DRC: Bishops Seek Help for Informal Miners Deported from Angola

KINSHASA, NOVEMBER 9, 2018(CISA) – The National Episcopal Conference of the Congo (CENCO) have expressed concern on behalf of half a million Congolese deported from neighbouring Angola in a crackdown on informal diamond mining.

In a statement released on October 31, the bishops expressed their concern over the news of human rights violations by Angolan security forces and said that such acts threatened the peace along the 1,300-mile border of the two countries.

“Thousands of children, women, elderly, sick and handicapped, as well as able-bodied men and women, are being roughly unloaded like vulgar goods, day after day, in areas of great insecurity,” said the bishops.

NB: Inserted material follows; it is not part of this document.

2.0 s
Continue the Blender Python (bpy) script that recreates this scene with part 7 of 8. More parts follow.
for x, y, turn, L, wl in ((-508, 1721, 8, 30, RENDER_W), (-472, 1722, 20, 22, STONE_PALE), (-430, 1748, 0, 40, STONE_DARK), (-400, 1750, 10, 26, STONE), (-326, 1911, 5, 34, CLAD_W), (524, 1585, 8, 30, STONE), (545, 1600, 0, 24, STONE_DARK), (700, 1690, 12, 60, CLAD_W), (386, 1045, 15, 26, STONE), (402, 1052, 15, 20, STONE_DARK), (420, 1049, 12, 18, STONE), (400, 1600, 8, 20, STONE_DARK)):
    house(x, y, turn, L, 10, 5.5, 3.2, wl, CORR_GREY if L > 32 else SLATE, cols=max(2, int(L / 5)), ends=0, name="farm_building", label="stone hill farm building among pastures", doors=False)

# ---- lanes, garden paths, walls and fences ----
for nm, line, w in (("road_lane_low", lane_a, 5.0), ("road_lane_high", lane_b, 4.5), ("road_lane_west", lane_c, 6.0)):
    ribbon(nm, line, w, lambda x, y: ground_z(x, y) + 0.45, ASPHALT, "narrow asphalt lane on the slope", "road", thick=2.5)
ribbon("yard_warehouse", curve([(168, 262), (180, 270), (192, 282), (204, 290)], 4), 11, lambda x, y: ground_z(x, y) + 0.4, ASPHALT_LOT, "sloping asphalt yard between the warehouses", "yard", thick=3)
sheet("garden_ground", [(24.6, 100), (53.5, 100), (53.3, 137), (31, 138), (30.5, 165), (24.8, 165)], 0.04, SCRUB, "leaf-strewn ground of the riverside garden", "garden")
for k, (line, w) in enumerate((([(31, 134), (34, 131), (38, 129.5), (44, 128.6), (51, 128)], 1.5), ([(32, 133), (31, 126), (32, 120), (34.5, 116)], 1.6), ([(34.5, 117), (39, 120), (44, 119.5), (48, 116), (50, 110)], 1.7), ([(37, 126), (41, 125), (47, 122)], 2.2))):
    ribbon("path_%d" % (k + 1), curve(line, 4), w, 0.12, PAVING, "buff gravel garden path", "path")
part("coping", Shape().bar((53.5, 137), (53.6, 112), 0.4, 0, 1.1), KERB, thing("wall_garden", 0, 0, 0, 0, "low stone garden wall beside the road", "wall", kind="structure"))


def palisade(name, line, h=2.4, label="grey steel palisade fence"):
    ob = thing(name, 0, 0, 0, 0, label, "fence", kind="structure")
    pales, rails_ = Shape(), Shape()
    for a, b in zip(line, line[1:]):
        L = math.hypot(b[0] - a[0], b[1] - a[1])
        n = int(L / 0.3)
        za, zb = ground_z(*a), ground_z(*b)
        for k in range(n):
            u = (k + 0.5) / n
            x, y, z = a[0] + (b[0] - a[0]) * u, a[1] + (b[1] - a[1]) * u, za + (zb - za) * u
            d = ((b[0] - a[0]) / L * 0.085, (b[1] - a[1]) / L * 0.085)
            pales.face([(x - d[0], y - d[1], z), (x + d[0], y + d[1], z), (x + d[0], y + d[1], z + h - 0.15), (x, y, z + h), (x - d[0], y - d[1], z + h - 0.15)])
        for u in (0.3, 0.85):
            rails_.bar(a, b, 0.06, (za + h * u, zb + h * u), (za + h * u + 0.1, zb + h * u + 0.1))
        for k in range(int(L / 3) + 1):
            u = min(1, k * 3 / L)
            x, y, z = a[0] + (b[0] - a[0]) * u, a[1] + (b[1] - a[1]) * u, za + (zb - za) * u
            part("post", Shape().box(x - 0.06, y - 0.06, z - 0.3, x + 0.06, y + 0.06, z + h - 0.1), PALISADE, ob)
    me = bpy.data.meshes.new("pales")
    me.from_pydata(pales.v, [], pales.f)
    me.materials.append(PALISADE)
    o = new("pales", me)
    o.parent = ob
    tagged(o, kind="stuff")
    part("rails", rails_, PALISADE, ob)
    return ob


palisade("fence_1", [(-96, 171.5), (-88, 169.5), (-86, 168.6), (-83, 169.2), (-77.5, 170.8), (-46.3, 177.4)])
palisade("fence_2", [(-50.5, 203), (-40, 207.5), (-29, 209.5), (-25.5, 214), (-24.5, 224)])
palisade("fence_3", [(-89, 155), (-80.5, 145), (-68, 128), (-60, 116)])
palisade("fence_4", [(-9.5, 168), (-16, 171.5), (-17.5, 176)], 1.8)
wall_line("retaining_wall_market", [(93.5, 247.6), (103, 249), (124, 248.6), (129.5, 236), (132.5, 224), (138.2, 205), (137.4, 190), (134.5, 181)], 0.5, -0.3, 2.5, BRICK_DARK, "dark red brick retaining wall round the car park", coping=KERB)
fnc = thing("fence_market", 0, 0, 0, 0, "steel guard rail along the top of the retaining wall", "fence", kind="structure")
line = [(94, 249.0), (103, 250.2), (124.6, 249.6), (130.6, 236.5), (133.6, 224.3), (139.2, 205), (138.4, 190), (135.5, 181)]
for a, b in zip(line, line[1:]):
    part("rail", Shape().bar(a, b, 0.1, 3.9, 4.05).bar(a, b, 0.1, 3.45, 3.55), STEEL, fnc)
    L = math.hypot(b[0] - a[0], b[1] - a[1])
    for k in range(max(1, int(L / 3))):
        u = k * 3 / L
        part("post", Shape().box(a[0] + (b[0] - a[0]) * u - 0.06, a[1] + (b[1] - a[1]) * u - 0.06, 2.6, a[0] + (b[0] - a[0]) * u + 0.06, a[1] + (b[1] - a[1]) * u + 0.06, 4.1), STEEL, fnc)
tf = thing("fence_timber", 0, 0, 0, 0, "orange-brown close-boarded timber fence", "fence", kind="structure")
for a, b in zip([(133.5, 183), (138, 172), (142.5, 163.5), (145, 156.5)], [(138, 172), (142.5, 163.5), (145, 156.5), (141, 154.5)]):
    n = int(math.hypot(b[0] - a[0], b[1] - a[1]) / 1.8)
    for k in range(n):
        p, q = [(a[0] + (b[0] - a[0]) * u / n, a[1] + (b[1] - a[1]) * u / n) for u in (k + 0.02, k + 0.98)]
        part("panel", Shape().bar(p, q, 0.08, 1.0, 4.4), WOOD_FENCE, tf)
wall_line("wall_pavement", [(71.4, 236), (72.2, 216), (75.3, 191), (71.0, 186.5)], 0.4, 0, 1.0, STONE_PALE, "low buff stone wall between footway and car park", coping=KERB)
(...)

“We call on the Congolese authorities to begin a direct, open dialogue with the Angolan government to ensure the return of Congolese is organized and conducted in conditions that respect their dignity and conform with the international humanitarian law both countries have signed up to as United Nations members,” said the statement.

According to previous reports by Caritas Congo, more than 500,000 deportees had arrived in several provinces. Of those, nearly 207,000 had converged on the single town of Kamako, heavily outnumbering local inhabitants.

“Catholic parishes had offered food and shelter to incoming people. However, the local resources were completely disproportionate to the number in need, and Caritas Congo was working with Caritas Internationalis to put a strategic plan in place,” said Sister Bernadette Reis, a U.S. nun from the Daughters of St. Paul to Vatican Radio.

The crisis is the latest to affect the conflict-torn Congo, one of the world’s poorest countries, which faces the looming December 23 presidential, parliamentary and regional elections after an earlier planned ballot in 2016 was postponed by the government.

The bishops said, “Mass deportations could disturb the election preparations” and called on the government to “make necessary and lasting arrangements to discourage illegal migratory movements.”

The bishops also urged Catholics to share the little they can with those returning.